AG sought to set aside the derecognition and were successful both initially and then on appeal in December 2012 before three distinguished Scottish Judges.

It is worth remarking that the Court was unimpressed, to put it mildly, with the conduct of the RPA (operating the scheme on behalf of the Scottish Ministers). Indeed this is one example from the Judgment :

“…… By then (8 March) AG had received an assurance from the RPA that if suitable evidence could be provided to it by the anniversary of the suspension, the suspension could be lifted.

Yet three days later the RPA told AG that its recognition was to be withdrawn. It is remarkable that the RPA should at this point have sprung this upon AG. There had been no threat of that in its recent correspondence with AG. On the contrary, the RPA had told AG of the date by which the evidence necessary for the lifting of the suspension had to be submitted; and AG had not had an opportunity to respond to Ms Lockey's apparent difficulty in understanding a straightforward clause in the Growers' Agreement.”

Lord Malcolm said this:

I have had the advantage of reading drafts of the opinions prepared by your Lordships. I agree with both of them, and with the proposed disposal of this Special Case. I particularly wish to associate myself with your Lordships' comments concerning the conduct of the Rural Payments Agency .

The last sentence is code for being extremely unimpressed!

The Appeal Court decided AG’s breach was not substantial and had not resulted from serious negligence.

Just over three years later the matter was back before the Courts.

This time the members of the PO and the PO itself were claiming damages because of the above events. Lord Tyre was tasked with deciding whether the claim could go ahead in two respects.

Firstl, did the members have the right to sue and, secondly, was the Scottish Ministers’ breach of community law (the withdrawal of the PO’s recognition) sufficiently serious to confer a right to damages under the principles set out in the Francovich case and the conditions for an imposition of state liability fulfilled?

The PO's claim was for legal, management and consultancy costs and Members' claims were for lost scheme payments and lost profits.

The Scottish Ministers argued, amongst other things, that (1) the scheme rules bestowed rights and responsibilities on POs not on their members, and it was not necessary in order to achieve the scheme's objectives to confer such rights on them; (2) the breach was not sufficiently serious; (3) at the time when the decision to derecognise AG was made, there was no authoritative guidance from the courts on certain key issues of interpretation of the Regulations, but the European Court of Justice's judgement in Fruition Po Ltd v Minister for Sustainable Farming and Food and Animal Health (C-500/11) had since demonstrated that their approach was correct.

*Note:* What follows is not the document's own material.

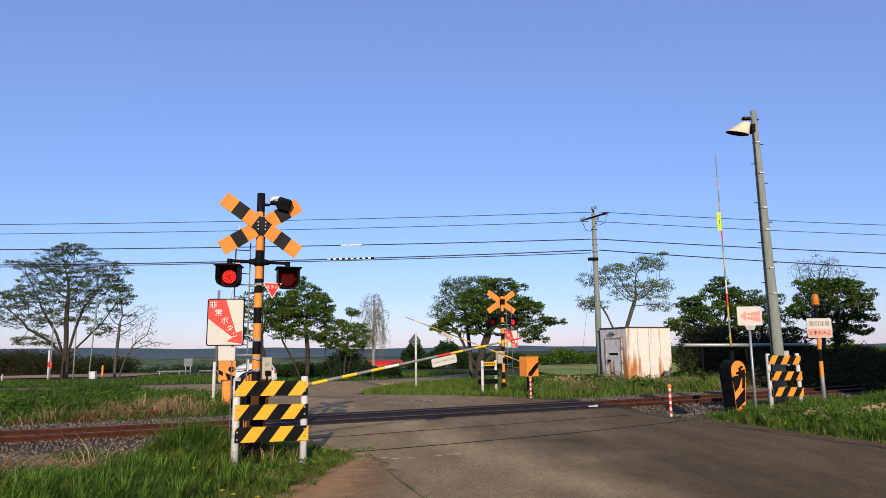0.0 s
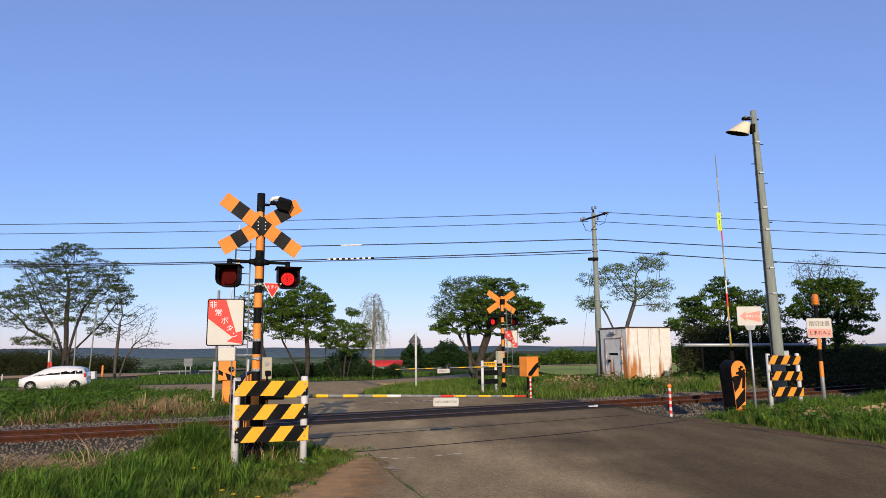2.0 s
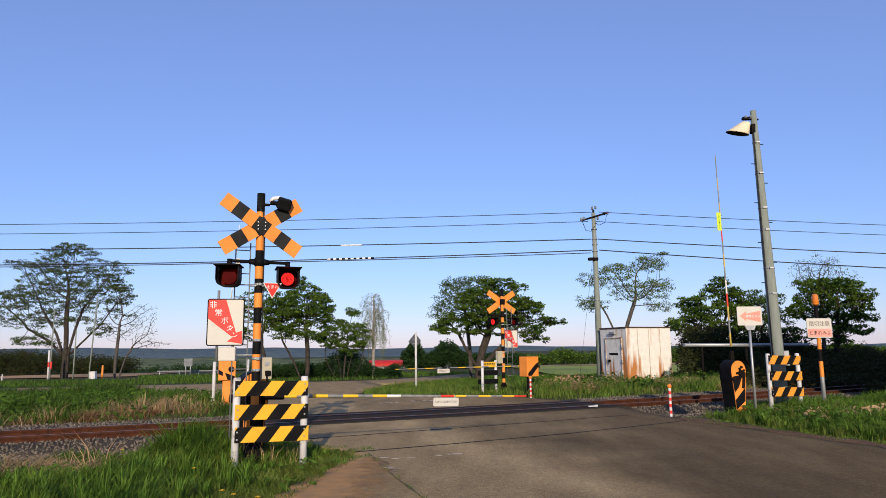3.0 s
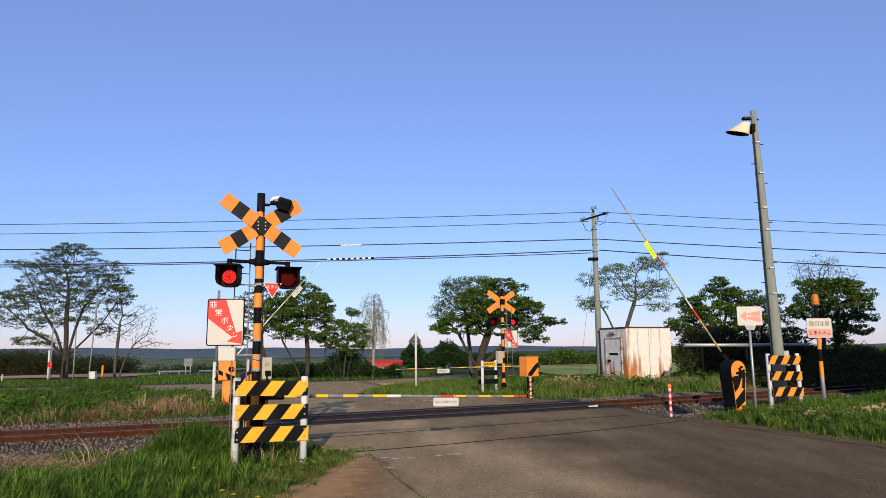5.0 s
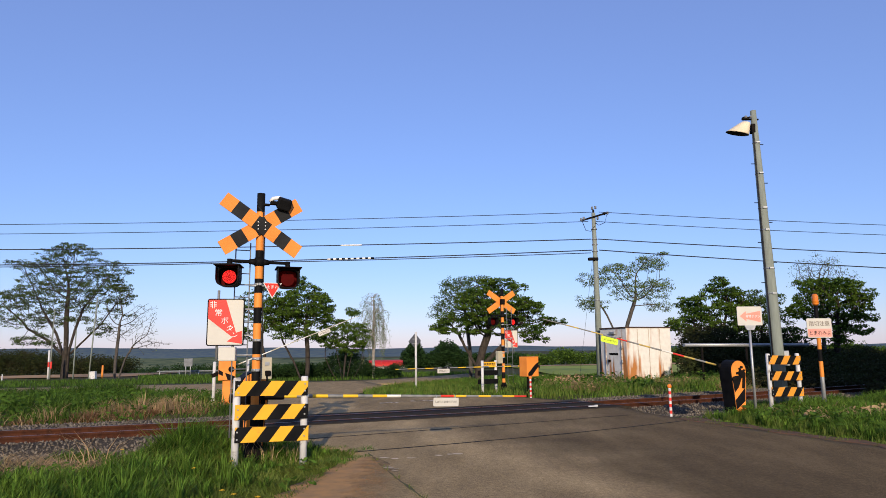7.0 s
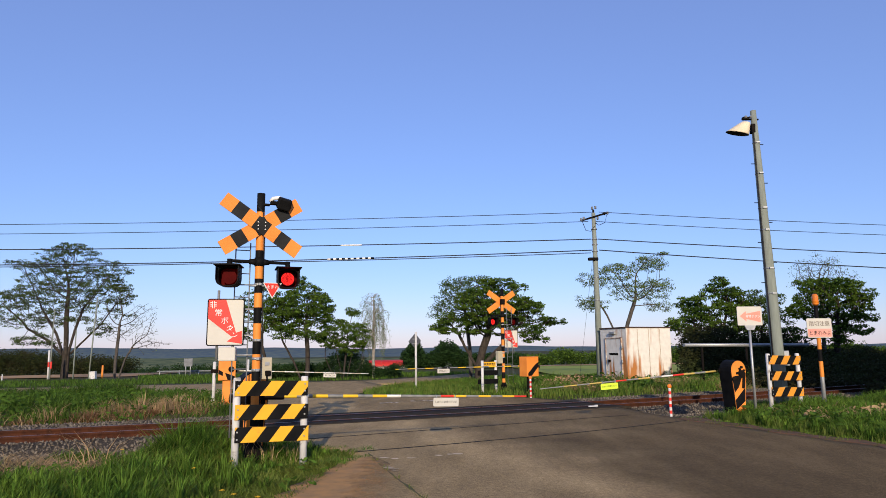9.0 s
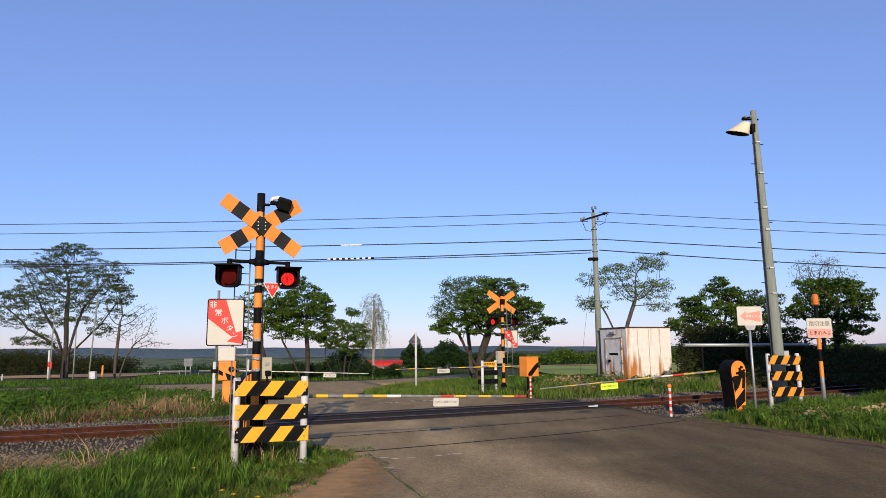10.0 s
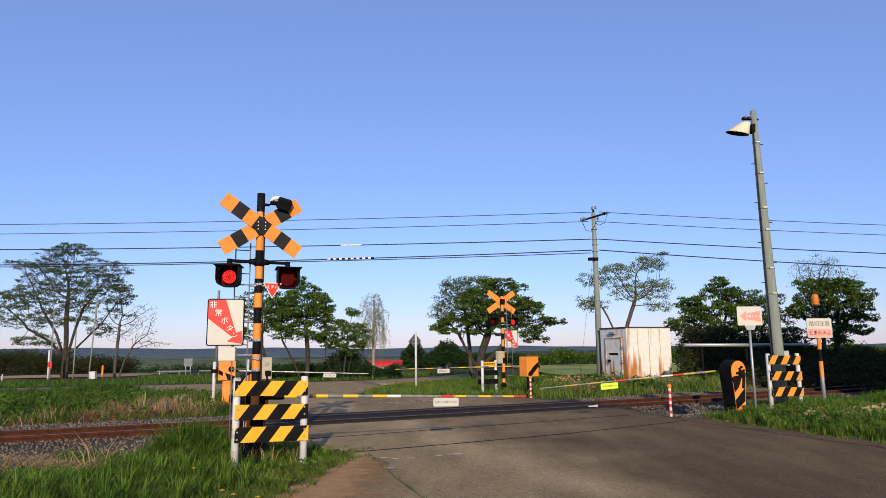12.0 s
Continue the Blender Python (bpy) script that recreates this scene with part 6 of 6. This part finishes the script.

In summary Lord Tyre decided:

  1. The members did have a claim against the Scottish Ministers for Francovich damages: the purpose of the scheme was to benefit individual growers from strengthening their position in the market. It was the right of each grower that their producer organisation be recognised under the scheme and not unlawfully derecognised; any trading or capital losses were incurred by the members, and conferring a right only on AG itself would confer a right which was largely devoid of substance.
  2. The withdrawal of AG's recognition as a producer organisation was a breach of community law and sufficiently serious to confer a right to compensation in accordance with Francovich and the conditions for imposition of state liability were fulfilled – in particular:
  • the relevant provisions of art.116(1) were sufficiently clear and precise, and the interpretation adopted by the RPA was beyond the range of reasonable interpretations as it failed to take account of the graded approach to sanctions in art.116, where only seriously negligent or deliberate failures leading to substantial breaches of the scheme justified derecognition;
  • the RPA had to have known that derecognition would have had significant financial consequences for the members
  • there was no reason to assume that had court's view in Fruition been known prior to the RPA's decision it would have resulted in G's derecognition, it was more likely that recognition would at worst have been suspended pending the issuing of guidance
  • there had been an inexcusable error of law in regarding the factors founded upon as justifying derecognition
  • it was relevant in assessing the seriousness of S's breach of community law to take account of the fact that they took the drastic step of derecognising G against a background of inconsistent and incoherent analysis of the ways in which G's operations gave rise to failures to respect the criteria for recognition;
  • the breach of community law could not be said to have been caused or contributed to by a position taken by any community institution.

It seems to me this case is significant in a number of ways. Firstly, the Court’s finding that the RPA (Scottish Ministers in fact in this case) owe duties to individual members of the PO. I find that a surprising outcome given we are dealing here with a limited company and set against the backdrop of the Scheme rules which generally set their face against individual entitlements.

Secondly, it’s a welcome reminder that when the RPA badly misapply EU law the Court will, in certain circumstances, consider a remedy. Note too the continued reference to the RPA’s conduct in assessing the seriousness of the breach. A major lesson there for the RPA .

Having decided these preliminary issues the case will now continue. We may well have not heard the last of the Angus Growers case!